El desordenado, ido y caprichoso reino de las musarañas, ¿quién no lo sabe?, es plácido, neutral y confortable, donde las evanescencias se suceden a medida en que uno se ofrece, sin querer, como su despistado y absorto espectador; porque las musarañas penden, en su aséptico equilibrio, tanto de fuera de uno como de dentro, y son como son. ¿Quién no las conoce?
Ahí estaba nuestro protagonista, medio grogui, mirando las musarañas, obnubilado, ajeno al mundo, mas en perfecta sincronía con el mismo, conforme, a gusto y lleno de paz, que no aburrido ni desabrido o afectado o del todo dejado de la mano de Dios. Tratar de averigüar en qué consistían en concreto sus musarañas implicaría desvirtuar el cuerpo y la esencia de las mismas, porque las musarañas son etéreas y tan insubstanciales que suelen ser de lo más inextricables. El cómo llegó a contemplarlas es casi imposible de precisarse, y se ofrece como un itinerario tan sútil y desdibujado que la reflexiva memoria no lo alcanza, pues entretanto el esfumado tiempo, en punto muerto, ni corría ni contaba.
La música incluso desaparecía del paraguas de las musarañas, la misma abstración, la consciencia e incluso el mundo. Una especie de automatizado sonambulismo guiaba sus ausentes pasos y movimientos. Nada perturbaba a las musarañas, nada. Parecía todo un orquestado complot.
Sin embargo, a nuestro protagonista, no pregunten cómo, se le fue el santo al cielo y nada se le puede rogar, estaba como desconectado o en suspenso, como dormido despierto, y no por ello, aunque fuese una especie de zombi, era menos él.
El caso es que se quedó fijo en la esfera del averiado reloj que marca constantemente las dos menos cuarto y terminó perdiéndose en la misma como por efecto de un vapor. ¿Qué tendría de particular el reloj, fuera de sus aires domésticos? ¿Por qué las musarañas anidaron en él? También influyó en su inclinación cierto abandono al descuido, por su parte, y que tuviera puesta muy baja la relajante música clásica.

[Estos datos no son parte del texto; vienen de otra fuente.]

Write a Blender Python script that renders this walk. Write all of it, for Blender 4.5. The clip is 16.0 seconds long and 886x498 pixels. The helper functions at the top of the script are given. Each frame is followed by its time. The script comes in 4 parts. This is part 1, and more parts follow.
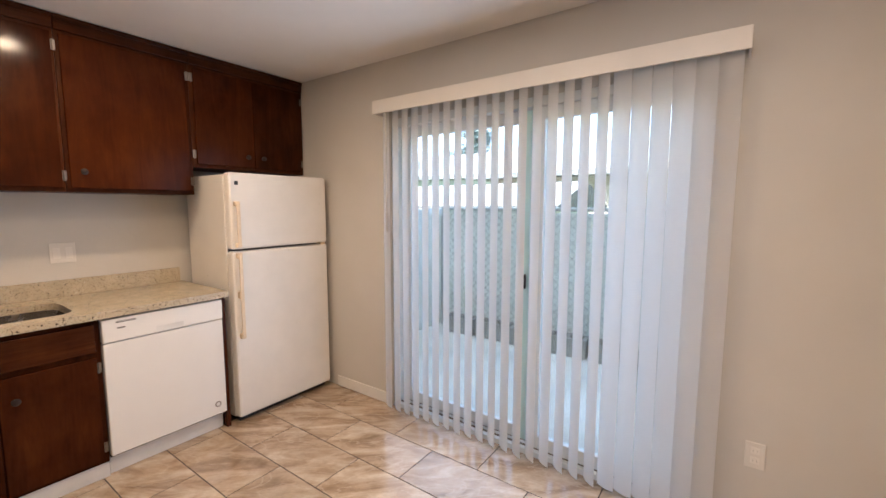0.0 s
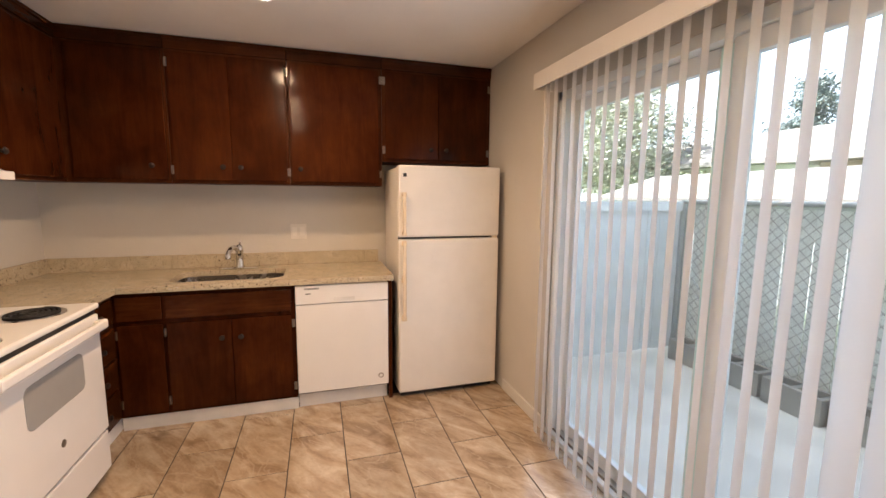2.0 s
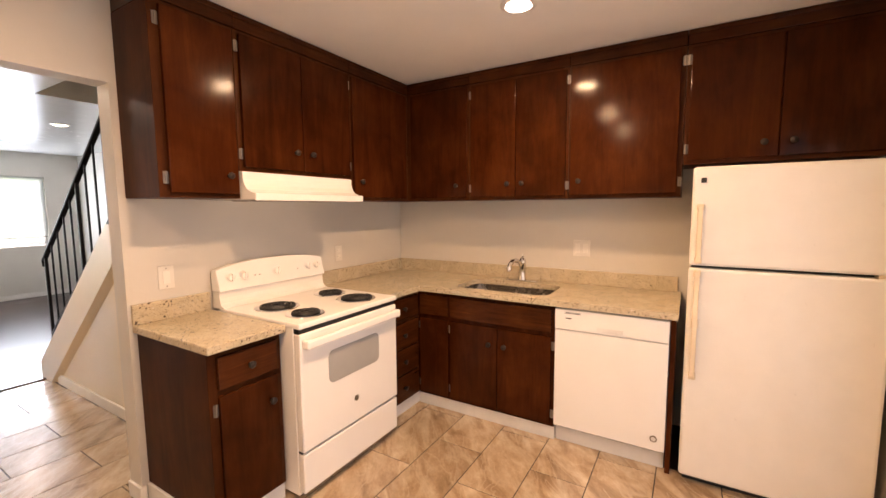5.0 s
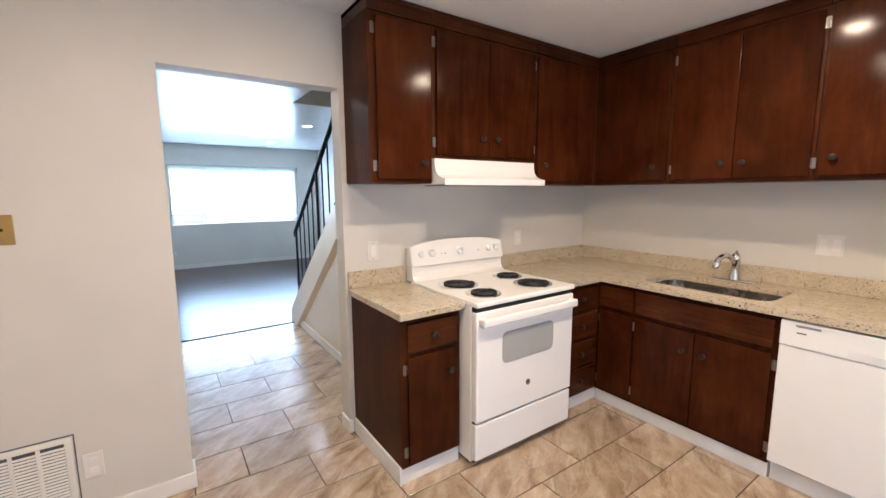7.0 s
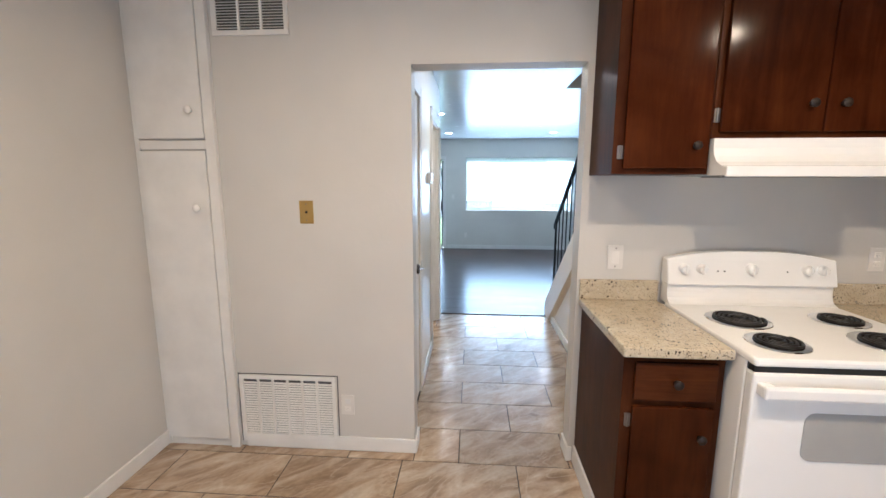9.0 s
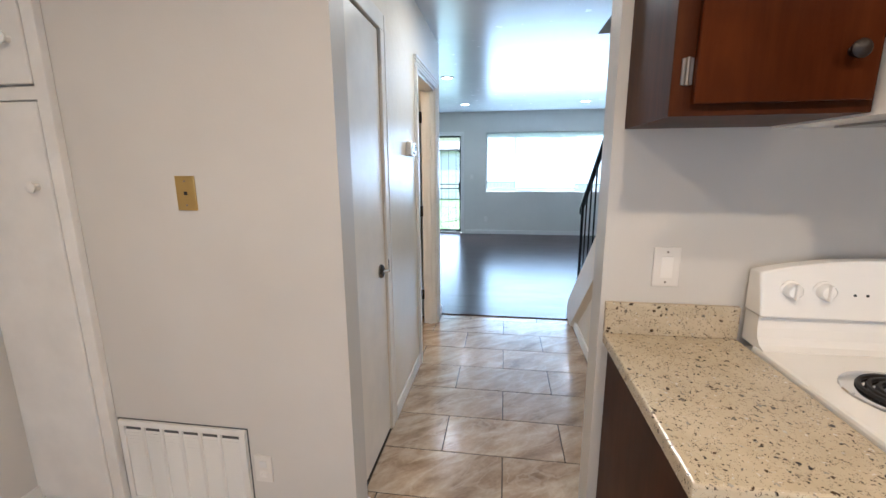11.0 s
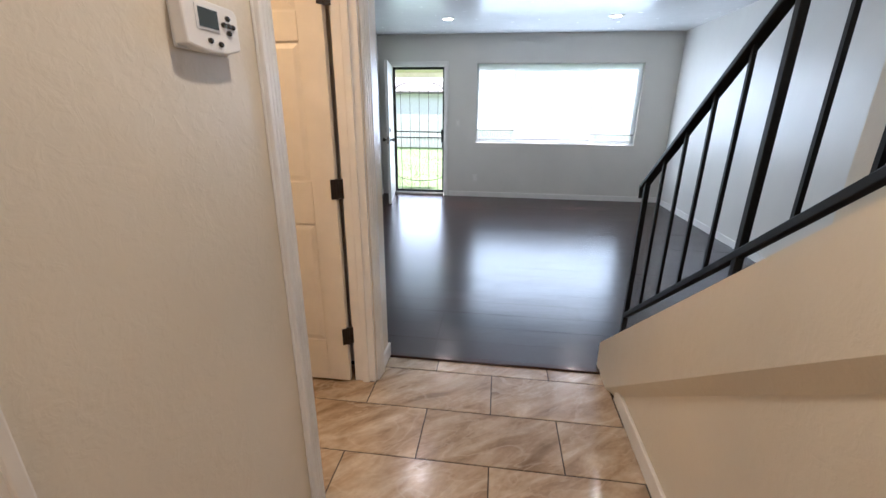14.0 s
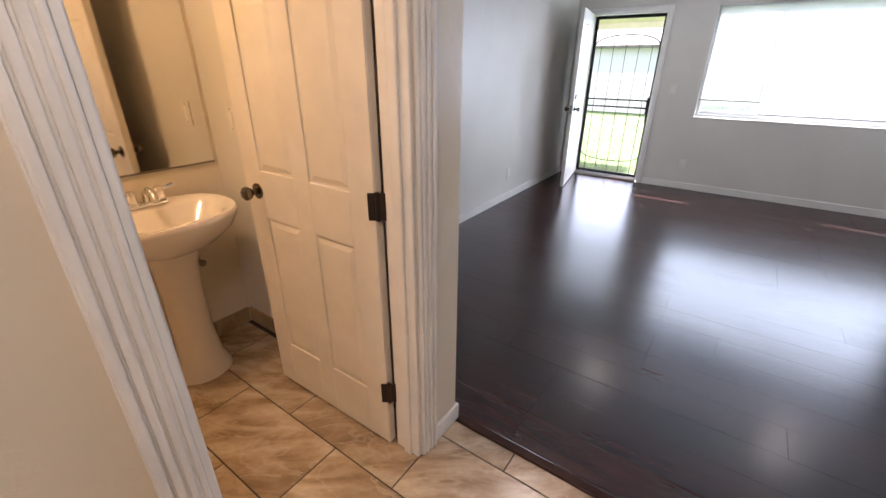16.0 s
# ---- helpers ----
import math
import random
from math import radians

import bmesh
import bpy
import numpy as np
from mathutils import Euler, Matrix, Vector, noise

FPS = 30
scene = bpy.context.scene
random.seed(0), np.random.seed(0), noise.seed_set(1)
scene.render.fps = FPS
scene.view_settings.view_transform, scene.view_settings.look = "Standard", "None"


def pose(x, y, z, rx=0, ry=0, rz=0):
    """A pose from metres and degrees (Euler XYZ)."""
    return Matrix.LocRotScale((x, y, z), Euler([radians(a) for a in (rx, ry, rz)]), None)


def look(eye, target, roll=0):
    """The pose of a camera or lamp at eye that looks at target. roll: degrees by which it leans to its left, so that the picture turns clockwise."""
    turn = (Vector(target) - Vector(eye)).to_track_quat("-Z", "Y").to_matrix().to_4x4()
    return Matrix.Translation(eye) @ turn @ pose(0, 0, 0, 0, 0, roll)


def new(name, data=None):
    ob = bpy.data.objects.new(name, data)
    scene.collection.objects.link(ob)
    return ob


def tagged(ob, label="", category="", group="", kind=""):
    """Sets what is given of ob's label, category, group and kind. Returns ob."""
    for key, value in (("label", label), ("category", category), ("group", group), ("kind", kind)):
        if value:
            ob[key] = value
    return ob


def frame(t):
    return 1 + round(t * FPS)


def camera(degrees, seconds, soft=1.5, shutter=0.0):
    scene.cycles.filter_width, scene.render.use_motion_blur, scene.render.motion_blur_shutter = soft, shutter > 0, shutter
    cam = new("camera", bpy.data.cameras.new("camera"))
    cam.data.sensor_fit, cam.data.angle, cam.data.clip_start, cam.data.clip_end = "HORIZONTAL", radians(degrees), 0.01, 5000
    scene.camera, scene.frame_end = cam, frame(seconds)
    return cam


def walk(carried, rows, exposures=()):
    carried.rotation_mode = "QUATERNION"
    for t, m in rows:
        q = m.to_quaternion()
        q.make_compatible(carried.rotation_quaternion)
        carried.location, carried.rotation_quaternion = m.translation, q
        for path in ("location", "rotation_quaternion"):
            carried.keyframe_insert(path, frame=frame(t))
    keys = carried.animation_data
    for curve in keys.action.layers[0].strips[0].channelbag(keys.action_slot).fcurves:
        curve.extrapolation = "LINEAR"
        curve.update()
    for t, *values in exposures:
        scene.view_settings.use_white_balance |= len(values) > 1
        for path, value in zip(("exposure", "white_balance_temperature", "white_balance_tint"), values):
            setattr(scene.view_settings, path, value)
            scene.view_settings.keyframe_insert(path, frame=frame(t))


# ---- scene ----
cam = camera(94.1, 16.0)
PATH = [
    (0, (0.661, 0.104, 1.453), (-0.489, 1.727, 1.246), 0.1),
    (0.5, (0.782, 0.289, 1.459), (-0.617, 1.702, 1.249), 0.2),
    (1, (0.9, 0.474, 1.477), (-0.707, 1.645, 1.259), 0.4),
    (1.5, (0.881, 0.688, 1.45), (-0.898, 1.573, 1.222), 0.4),
    (2, (0.832, 0.938, 1.458), (-1.067, 1.512, 1.203), 0.5),
    (2.5, (0.828, 1.143, 1.433), (-1.134, 1.437, 1.184), 0.5),
    (3, (0.731, 1.278, 1.433), (-1.257, 1.258, 1.208), 0.1),
    (3.5, (0.577, 1.323, 1.454), (-1.388, 1.015, 1.244), -0.1),
    (4, (0.506, 1.377, 1.468), (-1.387, 0.762, 1.263), -0.2),
    (4.2, (0.492, 1.404, 1.463), (-1.366, 0.689, 1.268), -0.2),
    (6.3, (0.47, 1.473, 1.486), (-0.91, 0.049, 1.228), -0.8),
    (6.5, (0.46, 1.465, 1.481), (-0.85, -0.023, 1.22), -0.7),
    (7, (0.468, 1.442, 1.473), (-0.653, -0.192, 1.203), -0.3),
    (7.5, (0.448, 1.381, 1.479), (-0.447, -0.385, 1.194), -0.1),
    (8, (0.365, 1.287, 1.483), (-0.218, -0.603, 1.187), 0.1),
    (8.5, (0.272, 1.227, 1.486), (0.053, -0.737, 1.175), 0.1),
    (9, (0.129, 1.228, 1.49), (0.267, -0.742, 1.172), 0.1),
    (9.2, (0.079, 1.225, 1.487), (0.341, -0.731, 1.163), 0.0),
    (11.3, (-0.101, 0.319, 1.425), (0.185, -1.615, 1.006), -0.4),
    (11.5, (-0.101, 0.253, 1.423), (0.14, -1.685, 0.99), 0.2),
    (12, (-0.04, -0.085, 1.411), (0.109, -2.023, 0.94), -0.1),
    (12.5, (-0.047, -0.395, 1.38), (0.065, -2.327, 0.877), -0.4),
    (13, (-0.076, -0.697, 1.379), (0.02, -2.618, 0.832), -0.3),
    (13.5, (-0.061, -1.028, 1.363), (0.067, -2.933, 0.768), -0.0),
    (14, (-0.096, -1.289, 1.38), (0.146, -3.167, 0.737), 0.5),
    (14.5, (-0.173, -1.544, 1.395), (0.244, -3.377, 0.711), 1.2),
    (15, (-0.17, -1.802, 1.363), (0.464, -3.559, 0.647), 1.4),
    (15.5, (-0.184, -1.986, 1.445), (0.686, -3.603, 0.651), 0.9),
    (16, (-0.26, -2.18, 1.441), (0.794, -3.67, 0.621), 0.3),
]
# exposure and white balance drift as the walk turns from the warm kitchen to the daylit rooms
EXPOSURES = [(0.0, 2.45, 5350, 13), (1.0, 2.45, 5600, 14), (2.0, 2.45, 6150, 17), (3.0, 2.5, 6800, 24), (4.2, 2.85, 7400, 26), (6.3, 2.82, 5400, 12), (8.0, 2.75, 4900, 7), (9.2, 2.65, 4850, 6), (11.5, 2.45, 4900, 7), (12.5, 2.35, 5400, 12), (13.5, 2.4, 5650, 14), (14.5, 2.42, 5800, 18), (16.0, 2.58, 6050, 23)]
walk(cam, [(t, look(eye, target, roll)) for t, eye, target, roll in PATH], EXPOSURES)

# ---- world, sun, large lights ----
SUN_EL, SUN_AZ = 51.0, 209.0  # degrees; azimuth from +y clockwise
world = bpy.data.worlds.new("sky")
scene.world = world
world.use_nodes = True
wn = world.node_tree
sky = wn.nodes.new("ShaderNodeTexSky")
sky.sky_type = "NISHITA"
sky.sun_disc = False
sky.sun_elevation, sky.sun_rotation = radians(SUN_EL), radians(SUN_AZ)
sky.air_density, sky.dust_density, sky.ozone_density = 1.0, 3.0, 1.0
haze = wn.nodes.new("ShaderNodeHueSaturation")
haze.inputs["Saturation"].default_value = 0.5
wn.links.new(sky.outputs["Color"], haze.inputs["Color"])
wn.links.new(haze.outputs["Color"], wn.nodes["Background"].inputs["Color"])
wn.nodes["Background"].inputs["Strength"].default_value = 0.15

sun = new("sun", bpy.data.lights.new("sun", "SUN"))
sun.data.energy, sun.data.angle, sun.data.color = 5.0, radians(0.6), (1.0, 0.95, 0.88)
az, el = radians(SUN_AZ), radians(SUN_EL)
sun.matrix_world = look((10 * math.sin(az) * math.cos(el), 10 * math.cos(az) * math.cos(el), 10 * math.sin(el)), (0, 0, 0))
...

Su mascota, que no era ninguna vaca, tampoco dijo ni mu, con lo que también el comportamiento del animal contribuyó, así como que nadie llamase a la puerta o los teléfonos se guardasen mutis.
No tenía urgencias que resolver, además era domingo por la tarde; día ideal.
Miraba y miraba las musarañas, como debe ser, dejándose llevar y sin encontrarles ningún particular, fuera del propio gusto de otearlas distraída y concienzudamente, como si, sin ningún estorbo, no fuesen de verdad ni de mentira.
¡Qué bien se estaba mirando las invisibles musarañas! ¡Qué bien en Babia! Todo p’allá, sin rendir cuentas a nada ni a nadie, por completo a su bola, sumido en un subyacente estado de flujo, sin padre ni madre ni perro que le ladrare.
Ni siquiera la inoportuna apetencia de un cigarrillo le sacó de su substraída irrealidad cuando quiso volver en sí, sino que arribó de plano en sus cabales cuando, tras buscárselo instintivamente en los bolsillos, recordó que no tenía mechero, y ya, de paso, se puso de súbito relieve el caudal de asuntos y asuntos que concernían a su mortal actualidad.
¡Oh, amables musarañas, qué agradable y refrescante fue vuestra discreta compañía! ¡Cuidaos mucho! ¡Nos vemos en el siguiente lapso!
Posdata: Buena verdad es –y lo digo por mí y la redacción del presente artículo– la de que cuando el diablo no tiene qué hacer mata moscas con el rabo.